> _Information shown_:
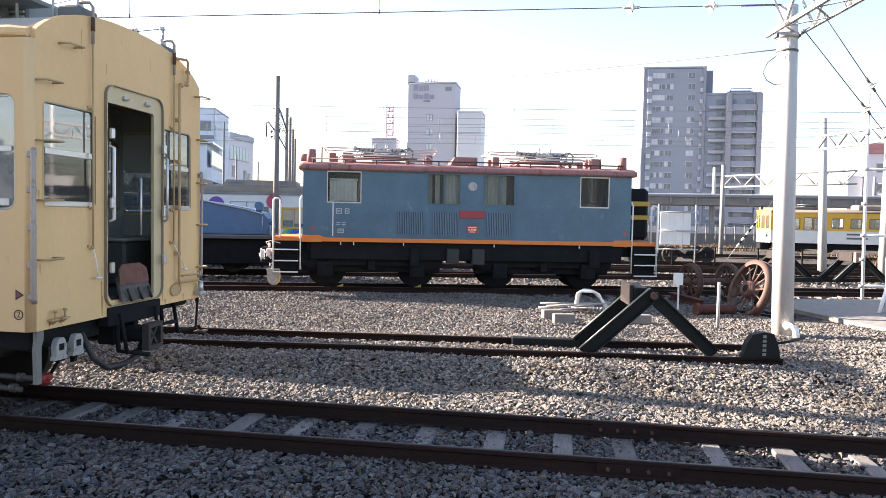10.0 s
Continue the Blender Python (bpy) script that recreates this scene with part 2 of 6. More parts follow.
    def wheel_ring(self, c, axis, r0, r1, w, seg=28):
        """A ring (tyre, washer) about c: inner and outer radius and width along the axis."""
        c, d = Vector(c), Vector(axis).normalized()
        u = d.orthogonal().normalized()
        v = d.cross(u)
        loops = []
        for r, h in ((r0, -w / 2), (r1, -w / 2), (r1, w / 2), (r0, w / 2), (r0, -w / 2)):
            loops.append([c + d * h + r * (math.cos(2 * math.pi * i / seg) * u + math.sin(2 * math.pi * i / seg) * v) for i in range(seg)])
        return self.loft(loops)


def rrect(x0, x1, y0, y1, r, seg=5):
    """A rectangle with round corners, anticlockwise."""
    pts = []
    for cx, cy, a0 in ((x1 - r, y1 - r, 0), (x0 + r, y1 - r, 90), (x0 + r, y0 + r, 180), (x1 - r, y0 + r, 270)):
        for i in range(seg + 1):
            a = radians(a0 + 90 * i / seg)
            pts.append((cx + r * math.cos(a), cy + r * math.sin(a)))
    return pts


def mesh_of(name, b, material):
    bm = b.bm if isinstance(b, B) else b
    bmesh.ops.recalc_face_normals(bm, faces=bm.faces)
    me = bpy.data.meshes.new(name)
    bm.to_mesh(me)
    bm.free()
    me.materials.append(material)
    return me


def part(name, b, material, parent=None, label=""):
    ob = new(name, mesh_of(name, b, material))
    if parent is not None:
        ob.parent = parent
    if label:
        ob["label"] = label
    return ob


def thing(name, m, label, category, group="", kind=""):
    """An Empty that carries the parts of a thing."""
    ob = new(name)
    ob.empty_display_size = 0.2
    ob.matrix_basis = m
    return tagged(ob, label, category, group, kind)


def lettering(name, text, size, material, parent, m, label=""):
    cu = bpy.data.curves.new(name, 'FONT')
    cu.body, cu.size, cu.extrude, cu.align_x, cu.align_y = text, size, 0.001, 'CENTER', 'CENTER'
    tmp = bpy.data.objects.new(name, cu)
    me = bpy.data.meshes.new_from_object(tmp)
    bpy.data.objects.remove(tmp)
    me.materials.clear()
    me.materials.append(material)
    ob = new(name, me)
    ob.parent = parent
    ob.matrix_basis = m
    if label:
        ob["label"] = label
    return ob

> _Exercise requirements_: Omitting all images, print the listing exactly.

> _Finished task_:
10.0 s
Continue the Blender Python (bpy) script that recreates this scene with part 2 of 6. More parts follow.
    def wheel_ring(self, c, axis, r0, r1, w, seg=28):
        """A ring (tyre, washer) about c: inner and outer radius and width along the axis."""
        c, d = Vector(c), Vector(axis).normalized()
        u = d.orthogonal().normalized()
        v = d.cross(u)
        loops = []
        for r, h in ((r0, -w / 2), (r1, -w / 2), (r1, w / 2), (r0, w / 2), (r0, -w / 2)):
            loops.append([c + d * h + r * (math.cos(2 * math.pi * i / seg) * u + math.sin(2 * math.pi * i / seg) * v) for i in range(seg)])
        return self.loft(loops)


def rrect(x0, x1, y0, y1, r, seg=5):
    """A rectangle with round corners, anticlockwise."""
    pts = []
    for cx, cy, a0 in ((x1 - r, y1 - r, 0), (x0 + r, y1 - r, 90), (x0 + r, y0 + r, 180), (x1 - r, y0 + r, 270)):
        for i in range(seg + 1):
            a = radians(a0 + 90 * i / seg)
            pts.append((cx + r * math.cos(a), cy + r * math.sin(a)))
    return pts


def mesh_of(name, b, material):
    bm = b.bm if isinstance(b, B) else b
    bmesh.ops.recalc_face_normals(bm, faces=bm.faces)
    me = bpy.data.meshes.new(name)
    bm.to_mesh(me)
    bm.free()
    me.materials.append(material)
    return me


def part(name, b, material, parent=None, label=""):
    ob = new(name, mesh_of(name, b, material))
    if parent is not None:
        ob.parent = parent
    if label:
        ob["label"] = label
    return ob


def thing(name, m, label, category, group="", kind=""):
    """An Empty that carries the parts of a thing."""
    ob = new(name)
    ob.empty_display_size = 0.2
    ob.matrix_basis = m
    return tagged(ob, label, category, group, kind)


def lettering(name, text, size, material, parent, m, label=""):
    cu = bpy.data.curves.new(name, 'FONT')
    cu.body, cu.size, cu.extrude, cu.align_x, cu.align_y = text, size, 0.001, 'CENTER', 'CENTER'
    tmp = bpy.data.objects.new(name, cu)
    me = bpy.data.meshes.new_from_object(tmp)
    bpy.data.objects.remove(tmp)
    me.materials.clear()
    me.materials.append(material)
    ob = new(name, me)
    ob.parent = parent
    ob.matrix_basis = m
    if label:
        ob["label"] = label
    return ob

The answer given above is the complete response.